Parameters and Data Files

Parameters

For all on/off integer flags, 0 is off and 1 is on.

use_grackle (int)
Flag to activate the grackle machinery. Default: 0.
with_radiative_cooling (int)
Flag to include radiative cooling and actually update the thermal energy during the chemistry solver. If off, the chemistry species will still be updated. The most common reason to set this to off is to iterate the chemistry network to an equilibrium state. Default: 1.
primordial_chemistry (int)

Flag to control which primordial chemistry network is used. Default: 0.

  • 0: no chemistry network. Radiative cooling for primordial species is solved by interpolating from lookup tables calculated with Cloudy. A simplified set of functions are available (though not required) for use in this mode. For more information, see Pure Tabulated Mode.
  • 1: 6-species atomic H and He. Active species: H, H+, He, He+, ++, e-.
  • 2: 9-species network including atomic species above and species for molecular hydrogen formation. This network includes formation from the H- and H2+ channels, three-body formation (H+H+H and H+H+H2), H2 rotational transitions, chemical heating, and collision-induced emission (optional). Active species: above + H-, H2, H2+.
  • 3: 12-species network include all above plus HD rotation cooling. Active species: above plus D, D+, HD.

Note

In order to make use of the non-equilibrium chemistry network (primordial_chemistry options 1-3), you must add and advect baryon fields for each of the species used by that particular option.

h2_on_dust (int)
  • Flag to enable H2 formation on dust grains, dust cooling, and dust-gas heat transfer follow Omukai (2000). This assumes that the dust to gas ratio scales with the metallicity. Default: 0.
metal_cooling (int)
Flag to enable metal cooling using the Cloudy tables. If enabled, the cooling table to be used must be specified with the grackle_data_file parameter. Default: 0.

Note

In order to use the metal cooling, you must add and advect a metal density field.
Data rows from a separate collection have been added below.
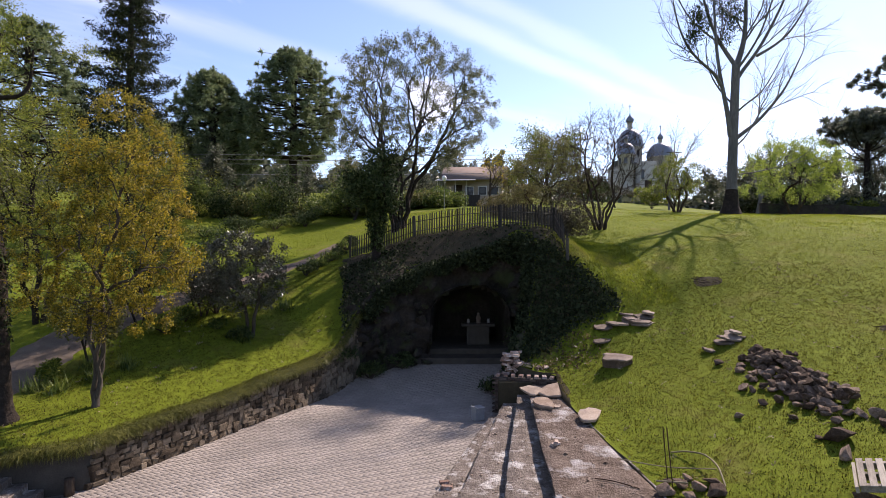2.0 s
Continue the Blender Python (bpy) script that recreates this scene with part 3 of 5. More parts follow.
lab = "long rough concrete seating step, stained white, brown and grey"
step_block("seating_step", R1, lambda y: R2(y) + .20, -5.9, 17.2, -0.2, Z1, STEP, lab, 1)
step_block("seating_step", R2, lambda y: R3(y) + .20, -5.9, 17.5, -0.2, Z2, STEP, lab, 2)
step_block("seating_step", R3, lambda y: R4(y) + .20, -5.9, 17.6, -0.2, Z3, STEP, lab, 3)
tagged(step_block("terrace", R4, lambda y: KX(y) + .05, -5.9, 17.6, -0.2, TZ, TERRACE, lab, 4),
       "bare terrace of broken screed and reddish earth above the steps", "terrace")
kb = bmesh.new()
for k in range(25):
    y = -5.9 + k * 0.9
    box_bm(0.05, 0.88, 0.30, (KX(y + .45) + 0.06, y + .45, TZ(y + .45) - .275 + 0.012 * math.sin(k * 2.1)), 0.008, kb, rot=Matrix.Rotation(math.atan(.075), 4, "Z"))
tagged(part("kerb", kb, STEP), "thin concrete edging kerb between terrace and lawn", "kerb", kind="structure")

# ---- retaining wall of the lawn ----


def wall_core(name, line, thick, z_of_top, z_bottom, mat, step=0.3):
    n = max(2, int(line_length(line) / step))
    V, F = [], []
    for k in range(n + 1):
        x, y, dx, dy = along(line, line_length(line) * k / n * 0.9999)
        ox, oy = x - dy * thick, y + dx * thick
        for px, py, z in ((x, y, z_bottom), (x, y, z_of_top(x, y)), (ox, oy, z_of_top(x, y)), (ox, oy, z_bottom)):
            V.append((px, py, z))
    for k in range(n):
        for c in range(3):
            q = k * 4 + c
            F.append((q, q + 1, q + 5, q + 4))
    F += [(0, 3, 2, 1), (n * 4, n * 4 + 1, n * 4 + 2, n * 4 + 3)]
    return part(name, mesh_np(name, V, np.array(F)), mat)


def wall_top(x, y):
    return gz(x - 0.25, y + 0.1) - 0.04


tagged(wall_core("wall_bank", RIGHT_EDGE, 0.3, lambda x, y: gz(x + .1, y + .1) - .01, -0.2, SOIL, 0.25), "bare earth face between lawn and terrace", "bank", kind="structure")
wall = wall_core("wall_left", LEFT_WALL, 0.45, wall_top, -0.2, MORTAR)
tagged(wall, "low retaining wall of rough brown field stones under overhanging grass", "wall", kind="structure")

# ---- grotto: rock front with an arched opening, and the cave behind ----
OPEN = (-1.25, 2.35, 1.05, 3.9)        # left, right, floor, crown of the arch
nrm = noise


def rock_noise(x, y, z, s=1.0):
    return nrm.fractal(Vector((x * s, y * s, z * s)), 0.9, 2.0, 4, noise_basis="PERLIN_ORIGINAL")


def arch_z(x):
    c, h = (OPEN[0] + OPEN[1]) / 2, (OPEN[1] - OPEN[0]) / 2
    u = min(1.0, abs(x - c) / h)
    return OPEN[2] + 1.2 + (OPEN[3] - OPEN[2] - 1.2) * math.sqrt(max(0.0, 1 - u ** 2.2))


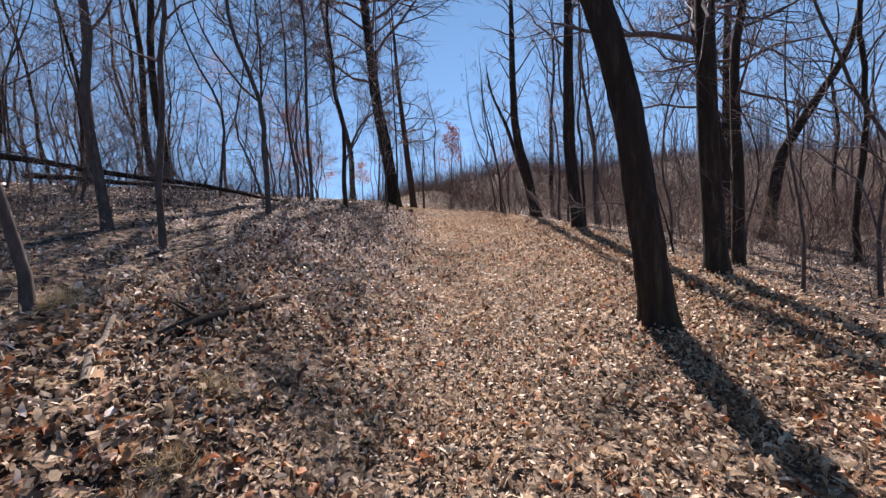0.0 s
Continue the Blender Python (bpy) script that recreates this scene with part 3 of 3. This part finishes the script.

cmb_temperature_floor (int)
Flag to enable an effective CMB temperature floor. This is implemented by subtracting the value of the cooling rate at TCMB from the total cooling rate. Default: 1.
UVbackground (int)
Flag to enable a UV background. If enabled, the cooling table to be used must be specified with the grackle_data_file parameter. Default: 0.
grackle_data_file (string)
Path to the data file containing the metal cooling and UV background tables. Default: “”.
Gamma (float)
The ratio of specific heats for an ideal gas. A direct calculation for the molecular component is used if primordial_chemistry > 1. Default: 5/3.
three_body_rate (int)
Flag to control which three-body H2 formation rate is used. 0: Abel, Bryan & Norman (2002), 1: Palla, Salpeter & Stahler (1983), 2: Cohen & Westberg (1983), 3: Flower & Harris (2007), 4: Glover (2008). These are discussed in Turk et. al. (2011). Default: 0.
cie_cooling (int)
Flag to enable H2 collision-induced emission cooling from Ripamonti & Abel (2004). Default: 0.
h2_optical_depth_approximation (int)
Flag to enable H2 cooling attenuation from Ripamonti & Abel (2004). Default: 0.
photoelectric_heating (int)
Flag to enable a spatially uniform heating term approximating photo-electric heating from dust from Tasker & Bryan (2008). Default: 0.
photoelectric_heating_rate (float)
If photoelectric_heating enabled, the heating rate in units of erg cm-3 s-1. Default: 8.5e-26.
Compton_xray_heating (int)
Flag to enable Compton heating from an X-ray background following Madau & Efstathiou (1999). Default: 0.
LWbackground_intensity (float)
Intensity of a constant Lyman-Werner H2 photo-dissociating radiation field in units of 10-21 erg s-1 cm-2 Hz-1 sr-1. Default: 0.
LWbackground_sawtooth_suppression (int)
Flag to enable suppression of Lyman-Werner flux due to Lyman-series absorption (giving a sawtooth pattern), taken from Haiman & Abel, & Rees (2000). Default: 0.

Data Files

These files contain the metal heating and cooling rates and the UV background photo-heating and photo-ionization rates. For all three files, the number density range is -10 < log10 (nH / cm-3) < 4 and the temperature range is 1 < log10 (T / K) < 9. Extrapolation is performed when outside of the data range. All data files are located in the input directory in the source.

  • CloudyData_noUVB.h5 - metal cooling rates for collisional ionization equilibrium.
  • CloudyData_UVB=FG2011.h5 - metal heating and cooling rates and UV background rates from the work of Faucher-Giguere et. al. (2009), updated in 2011. The maxmimum redshift is 10.6. Above that, collisional ionization equilibrium is assumed.
  • CloudyData_UVB=HM2012.h5 - metal heating and cooling rates and UV background rates from the work of Haardt & Madau (2012). The maximum redshift is 15.13. Above that, collisional ionization equilibrium is assumed.